::: Dataset extract :::

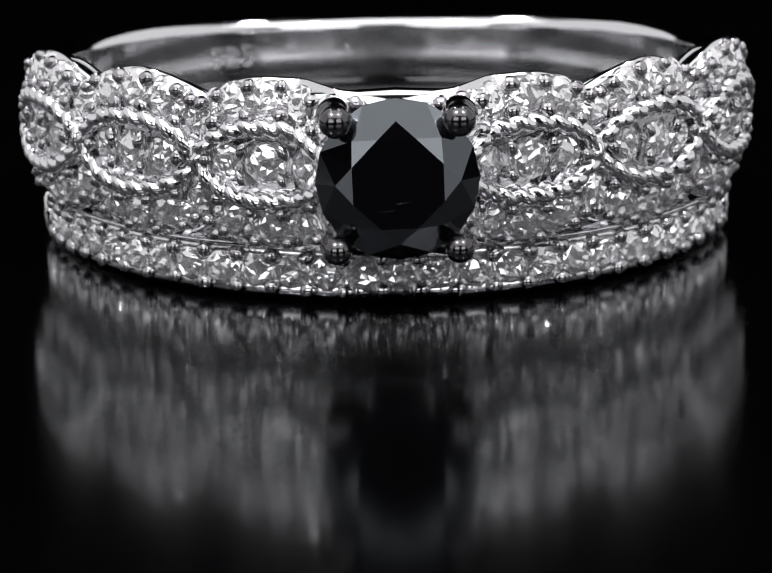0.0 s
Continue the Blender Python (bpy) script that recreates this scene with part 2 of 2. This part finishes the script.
def outer(u, v, r0, head=0):
    """Radius of a lobe's face; v from -1 at the lower to 1 at the upper edge; head: the side (-1, 1) that climbs to the big stone."""
    climb = 1.15 * ease(head * u, 0.35, 1.1)
    return r0 + climb - 0.18 * u * u - 0.36 * abs(v) ** 3 - 0.03


def eye_half(u):
    return 0.90 * max(0.0, 1 - abs(u) ** 2.3) ** 0.72


def lobe(ring, where, index):
    centre, half, r0 = where
    inner, outer_end = index in (2, 3), index in (0, 5)
    head = {2: 1, 3: -1}.get(index, 0)
    bm = bmesh.new()
    loops = []
    for i in range(41):
        u = -1 + i / 20
        phi = centre + half * u
        if inner and (u > 0) != (centre > 0):
            phi = centre + half * u * 1.36       # runs on to the stone's seat
        ue = u
        if outer_end and (u > 0) == (centre > 0):
            ue = u * 0.62                        # the last lobe ends on a straight wall
        if inner and (u > 0) != (centre > 0):
            ue = u * 0.58
        zt, zb = lobe_edges(ue)
        pts = []
        for j in range(13):
            v = -1 + j / 6
            z = (zt + zb) / 2 + v * (zt - zb) / 2
            pts.append((outer((phi - centre) / half, v, r0, head), z))
        rt = pts[-1][0]
        zi = lobe_edges(ue * 0.85)[0] - 0.22              # inner edge, behind a hollow
        dip = 4.4
        if head:                                          # solid beside the big stone
            k = ease(head * u, 0.2, 0.75)
            dip += (zt - 0.42 - dip) * k
            zi += (zt - 0.45 - zi) * k
        if outer_end and abs(u) > 0.5 and (u > 0) == (centre > 0):
            k = (abs(u) - 0.5) * 2
            zi += (4.5 - zi) * k
            dip += (4.1 - dip) * k
        pts += [(rt - 0.04, zt + 0.04), (rt - 0.12, zt + 0.05), (rt - 0.18, zt - 0.02), (rt - 0.22, zt - 0.15), (rt - 0.40, dip + 0.1), (9.54, dip), (9.48, zi - 0.07), (9.43, zi), (9.33, zi), (9.27, zi - 0.1), (9.27, 2.4), (9.3, zb + 0.1), (9.5, zb), (rt - 0.2, zb - 0.05)]
        loops.append([at(phi, r, z) for r, z in pts])
    loft(bm, loops, smooth_from=12)
    body = part("twisted_lobe", bm, SILVER, ring, "scalloped silver lobe covered with small clear stones")
    body.data.materials.append(SATIN)
    rnd = random.Random(20 + index)
    jit = lambda a: rnd.uniform(-a, a)

    # rope border round the eye
    bm = bmesh.new()
    path = []
    n = 240
    for i in range(n):
        a = 2 * math.pi * i / n
        u = math.cos(a)
        u = math.copysign(abs(u) ** 0.9, u)
        z = EYE_Z + math.copysign(eye_half(u), math.sin(a))
        path.append((centre + half * 0.97 * u, outer(u * 0.97, (z - EYE_Z) / 2.1, r0, head) + 0.10, z))
    pts = [at(*q) for q in path]
    dist = [0.0]
    for i in range(n):
        dist.append(dist[-1] + (pts[(i + 1) % n] - pts[i]).length)
    twists = round(dist[-1] / (0.98 * MM))
    steps = twists * 20
    loops = []
    k = 0
    for s in range(steps):
        d = dist[-1] * s / steps
        while dist[k + 1] < d:
            k += 1
        f = (d - dist[k]) / (dist[k + 1] - dist[k])
        p = pts[k].lerp(pts[(k + 1) % n], f)
        along = (pts[(k + 1) % n] - pts[k - 1]).normalized()
        out = Vector((p.x, p.y, 0)).normalized()
        side = along.cross(out).normalized()
        out = side.cross(along)
        lp = []
        for q in range(16):
            a = 2 * math.pi * q / 16
            swell = 0.150 + 0.105 * abs(math.cos(a - 2 * math.pi * s * twists / steps)) ** 0.8
            lp.append(p + (out * math.cos(a) * 1.15 + side * math.sin(a)) * swell * MM)
        loops.append(lp)
    loft(bm, loops, closed_ring=True)
    part("rope_border", bm, POLISHED, body, "twisted silver rope border")

    def stone(du, z, size, name="small_stone"):
        u = du / half
        v = (z - EYE_Z) / 2.0
        e = 0.01
        tip = math.atan2(outer(u, v - e, r0, head) - outer(u, v + e, r0, head), 4 * e) * 0.9
        yaw = -math.atan2(outer(u + e, v, r0, head) - outer(u - e, v, r0, head), 2 * e * radians(half) * r0)
        piece(name, rnd.choice(STONES), body, facing(centre + du, outer(u, v, r0, head) - 0.02, z, tip + jit(.08), jit(3.0), (size, size, size), yaw))

    def bead(du, z, wide=0.2, tall=0.195, lift=0.14):
        u = du / half
        v = (z - EYE_Z) / 2.0
        grow = 1 + jit(0.14)
        piece("bead", rnd.choice(BEAD_SHAPES), body, facing(centre + du, outer(u, v, r0, head) + lift + jit(.03), z, 0.25 * v + jit(.3), jit(.6), (wide * grow * MM, tall * grow * (1 + jit(.12)) * MM, 0.17 * MM)))

    # the eye: three stones in line over a bare floor, four long beads, one bead at each tip
    for du in (-5.6, 0, 5.6):
        stone(du, EYE_Z, 0.55 if du == 0 else 0.48)
    for du in (-2.75, 2.75):
        for dz in (-0.30, 0.30):
            bead(du + jit(.15), EYE_Z + dz * 1.1, 0.145, 0.225, 0.26)
    for du in (-8.4, 8.4):
        bead(du, EYE_Z + jit(.03), 0.17, 0.21, 0.2)
    # crescents of stones over and under the eye
    for k in range(-2, 3):
        du = 5.2 * k * (half / 11.4)
        u = max(-0.98, min(0.98, du / half))
        if k == -2 and index not in (0, 3):
            continue
        if k == 2 and index not in (2, 5):
            du = half                            # the stone in the notch between two lobes
        zt, zb = lobe_edges(u)
        zr = EYE_Z + eye_half(u)
        if abs(k) == 2 and index in (0, 5) and (k > 0) == (centre > 0):
            du *= 0.87
        stone(du, 0.5 * (zt + zr) + 0.13, 0.5)
        zr = EYE_Z - eye_half(u)
        stone(du, 0.5 * (zb + zr) - 0.09, 0.49)
    for k in range(-3, 4, 2):
        du = 2.6 * k * (half / 11.4)
        u = max(-0.97, min(0.97, du / half))
        zt, zb = lobe_edges(u)
        for way, edge in ((1, zt), (-1, zb)):
            zr = EYE_Z + way * (eye_half(u) + 0.12)
            stone(du + jit(.2), zr + (edge - zr) * 0.54, 0.27)
        for w in (0.18, 0.86):
            zr = EYE_Z + eye_half(u) + 0.12
            bead(du + jit(.2), zr + (zt - zr) * w + jit(.03))
            zr = EYE_Z - eye_half(u) - 0.12
            bead(du + jit(.2), zr + (zb - zr) * w + jit(.03), 0.175, 0.165)
    # little stones that fill the corners towards the notches
    for way in (-1, 1):
        if way == head:
            continue
        zt, zb = lobe_edges(0.8)
        stone(way * 0.74 * half, zt - 0.16, 0.30)
        stone(way * 0.70 * half, zb + 0.14, 0.30)
        bead(way * 0.90 * half, zt - 0.24)
        bead(way * 0.88 * half, zb + 0.28, 0.18, 0.17)
    if head:
        for du, z, size in ((8.4, 4.98, 0.40), (11.3, 4.98, 0.40), (10.2, 4.34, 0.34), (8.4, 2.05, 0.40), (11.3, 2.1, 0.40), (10.3, 2.75, 0.34), (11.6, 3.5, 0.36)):
            stone(head * du, z, size)
        for du, z in ((9.9, 5.28), (9.7, 4.72), (12.6, 5.2), (12.6, 4.6), (11.6, 4.2), (9.9, 1.72), (9.7, 2.35), (12.6, 1.9), (12.4, 2.5), (11.4, 2.95)):
            bead(head * du, z)
    return body


def engagement_ring():
    ring = tagged(new("engagement_ring"), "silver ring with round black stone and twisted sides, on thinner band", "ring")
    # plain part round the back, narrowing from the lobes
    bm = bmesh.new()
    loops = []
    for p in np.linspace(73.4, 286.6, 140):
        q = abs(p - 180)
        z1 = 4.42 + 0.26 * ease(q, 5, 60) + 0.2 * ease(q, 50, 107)
        low = 0.7 * ease(q, 88, 97)                       # the inside steps down towards the lobes
        loops.append(band_loop(p, 9.3, 9.97, 10.22, 1.66, z1, 13, 2.6, 0.14, 0.38 + low))
    loft(bm, loops)
    part("shank", bm, SATIN, ring, "smooth polished silver shank")
    for i, w in enumerate(LOBES):
        lobe(ring, w, i)
    # seat of the big stone between the inner lobes
    bm = bmesh.new()
    loops = []
    for p in np.linspace(-11, 11, 25):
        rise = 1 - abs(p) / 11
        up = 5.34 + 0.14 * rise
        loops.append([at(p, r, z) for r, z in ((10.0, 1.6), (10.3, 1.75), (10.35, 2.6), (10.35, 4.4), (10.9 + 0.4 * rise, 4.7), (10.95 + 0.4 * rise, 4.86),
                                               (10.95 + 0.2 * rise, up - 0.1), (10.95 + 0.16 * rise, up - 0.03), (10.88 + 0.16 * rise, up + 0.03), (10.72 + 0.16 * rise, up + 0.04),
                                               (10.45, up - 0.25), (9.7, up - 0.5), (9.5, 4.86), (9.43, 4.88), (9.33, 4.86), (9.27, 4.8), (9.27, 2.4), (9.3, 1.6))])
    loft(bm, loops)
    part("gallery", bm, SATIN, ring, "smooth silver bridge behind the big stone")
    # the cup under the stone
    bm = bmesh.new()
    m = facing(0, 12.22, 3.59)
    loops = []
    for rad, z in ((1.78, -0.12), (1.86, -0.10), (1.80, -0.3), (1.25, -1.35), (1.1, -1.35), (1.6, -0.35)):
        loops.append([m @ (Vector((rad * math.cos(2 * math.pi * i / 48), rad * math.sin(2 * math.pi * i / 48), z)) * MM) for i in range(48)])
    loft(bm, loops, caps=False)
    part("cup", bm, PRONG, ring)
    # the stone
    ob = part("black_stone", brilliant(1.90 * MM, 1.13 * MM, 0.52 * MM, 1.3 * MM, 8, 0.03 * MM), BLACK_GEM, ring, "round faceted black stone", False)
    ob.matrix_basis = facing(0, 12.26, 3.61, 0, radians(1.5))
    # two fine polishing marks on the table
    for x, y, long in ((-0.30, -0.62, 0.36), (0.12, -0.44, 0.30)):
        bm = bmesh.new()
        bmesh.ops.create_cube(bm, size=1.0)
        bmesh.ops.scale(bm, verts=bm.verts, vec=Vector((long, 0.018, 0.008)) * MM)
        mark = part("polishing_mark", bm, SILVER, ob, "fine pale scratch on the table", False)
        mark.matrix_basis = Matrix.Translation(Vector((x, y, 0.521)) * MM) @ Matrix.Rotation(0.1, 4, "Z")
    # prongs: a rod from the band, bent over the girdle, with a round head
    for sx in (-1, 1):
        for sz in (-1, 1):
            bm = bmesh.new()
            big = 0.41 if sz > 0 else 0.37
            rows = [(10.2, 0.36, 1.28), (11.2, 0.37, 1.42), (11.9, big, 1.49), (12.15, big * 0.98, 1.50), (12.3, big * 0.88, 1.48), (12.4, big * 0.82, 1.46)]
            rows += [(12.62 + 0.36 * math.sin(a), big * 0.92 * math.cos(a), 1.45) for a in np.linspace(-0.4, 1.45, 10)]
            loops = []
            for y, rad, away in rows:
                c = Vector((sx * away * 0.97, -y, 3.54 + sz * away * 1.03))
                loops.append([(c + Vector((rad * math.cos(2 * math.pi * i / 24), 0, rad * math.sin(2 * math.pi * i / 24)))) * MM for i in range(24)])
            loft(bm, loops)
            part("prong", bm, PRONG, ring, "dark silver claw with a round head")
    # wire that closes the lower edge under the lobes
    bm = bmesh.new()
    loops = []
    for p in np.linspace(-74, 74, 150):
        loops.append([at(p, r, z) for r, z in ((9.9, 1.31), (9.99, 1.34), (10.0, 1.38), (9.97, 1.42), (9.86, 1.42), (9.74, 1.42), (9.68, 1.5), (9.6, 2.3), (9.42, 2.3), (9.32, 1.5), (9.4, 1.31))])
    loft(bm, loops)
    part("base_rail", bm, POLISHED, ring, "thin silver rail under the lobes")
    # silver mark inside the shank
    cu = bpy.data.curves.new("fineness_mark", "FONT")
    cu.body, cu.size, cu.extrude, cu.align_x, cu.align_y = "925", 1.05, 0.014, "CENTER", "CENTER"
    cu.space_character = 1.08
    tmp = new("fineness_mark", cu)
    me = bpy.data.meshes.new_from_object(tmp.evaluated_get(bpy.context.evaluated_depsgraph_get()))
    bpy.data.objects.remove(tmp)
    for v in me.vertices:
        v.co = at(-148.0 - math.degrees(v.co.x / 9.27), 9.268 - v.co.z, 3.4 + v.co.y)
    me.materials.clear()
    me.materials.append(FROSTED)
    ob = new("fineness_mark", me)
    ob.parent = ring
    tagged(ob, label="stamped silver mark reading 925")
    return ring


BAND = wedding_band()
RING = engagement_ring()


def motions():
    rows = []
    for t, turn in TURNS:
        spin = Matrix.Rotation(radians(turn), 4, "Z")
        rows.append((t, spin @ Matrix.Translation((OFF_AXIS[0], OFF_AXIS[1], 0.08 * MM)) @ Matrix.Rotation(radians(STONE_AT), 4, "Z")))
    walk(BAND, rows)
    walk(RING, rows)


motions()
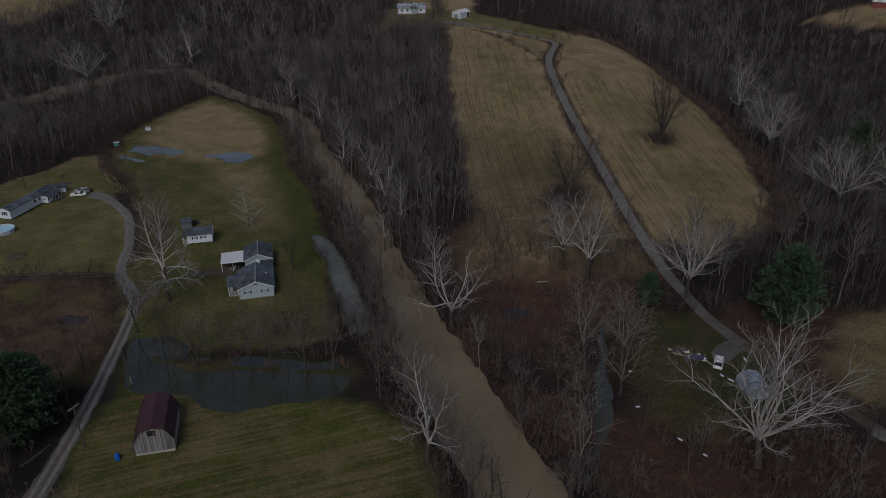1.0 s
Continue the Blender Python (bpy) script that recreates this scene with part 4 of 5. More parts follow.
def mobile_home():
    # long axis runs along y of the thing
    yaw = -13.8
    m = thing("mobile_home", -123.4, 207.3, yaw, "long white single-wide mobile home with a mottled shingle roof", "mobile home", z=0.0)
    sw, tw = M["siding_white"], M["trim_white"]
    L, W = 20.2, 3.8
    part("skirting", boxed(-W + 0.04, -0.04, 0.04, L - 0.04, -0.3, 0.45), M["shutter"], m, "dark skirting")
    part("wall", gable_walls(-W, 0, 0, L, 2.95, 3.6, 0.4), sw, m)
    part("belt_trim", boxed(-0.02, 0.03, 0, L, 0.4, 0.62), tw, m)
    part("roof_plane", roof_slab((-W - 0.3, 2.86), (-W / 2, 3.6), -0.3, L + 0.2), M["shingle_pale"], m)
    part("roof_plane", roof_slab((-W / 2, 3.6), (0.2, 2.88), -0.3, L + 0.2), M["shingle_pale"], m)
    for v in (10.2, 12.2):
        window(m, 0, v, 1.95, 0.9, 0.95, "r", False)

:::

Stated goal: Repeat the lines above, starting at the first and stopping after the line that holds "return r0 +", with the pictures left out.

Task result:
0.0 s
Continue the Blender Python (bpy) script that recreates this scene with part 2 of 2. This part finishes the script.
def outer(u, v, r0, head=0):
    """Radius of a lobe's face; v from -1 at the lower to 1 at the upper edge; head: the side (-1, 1) that climbs to the big stone."""
    climb = 1.15 * ease(head * u, 0.35, 1.1)
    return r0 + climb - 0.18 * u * u - 0.36 * abs(v) ** 3 - 0.03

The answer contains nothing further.